Mentaiko Kimchi Udon Recipe | Edward Kim Of Mott St. In Chicago -

A Korean-Japanese carbonara mash-up from Mott St. in Chicago

Edward Kim does not belong to the cult of simplicity.

"We try to make everything as complicated as possible," says the chef of Mott St. in Chicago.

He's only half-joking. This is a place where nam prik–that umami-packed Thai jam made of chiles and dried shrimp–and sambal (chile-garlic sauce) are made in house, the latter laced with pureed preserved limes and more nuanced than anything available on a grocery shelf.

Make Mott St.'s mentaiko udon

"It's not like we wanted to make our own," Kim says. "We just couldn't get any that was good enough."

Kim's style is cerebral, audacious and a little cheeky: lamb sweetbreads lacquered in General Tso's sauce; fried rice laced with crab innards; a Hangtown Fry, that Gold Rush-era bacon-oyster omelet, drizzled with hoisin sauce.

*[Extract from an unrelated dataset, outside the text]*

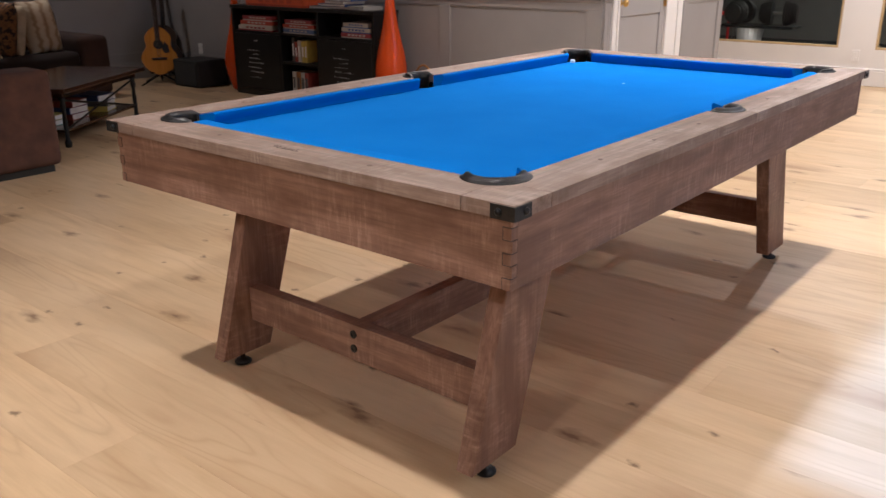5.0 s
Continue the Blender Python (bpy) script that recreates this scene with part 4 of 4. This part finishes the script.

The Mott St. crew, with Kim front-right

His Korean background is evident in a penchant for ssamjang, gochujang and kimchi in all forms. At Mott St., the brine from the fermented cabbage is transformed into a gutsy nage of kimchi juice, butter and chicken stock.

That nage is the secret to the restaurant's mentaiko udon (see the recipe), a version of a Japanese izakaya standard. Kim calls it "really simple–maybe the simplest thing on the menu," but concedes that he's dressed it up with a game-changing double infusion of kimchi.

The makings of mentaiko udon

Mentaiko, spicy fish roe (usually pollock or cod) provides a subtle fishy crunch and a bit of heat. The dish is new, yet somehow familiar: Japanese carbonara by way of Koreatown.

It's perfect izakaya food to try at home. Grab some chopsticks and a beer; slurp, swig, repeat.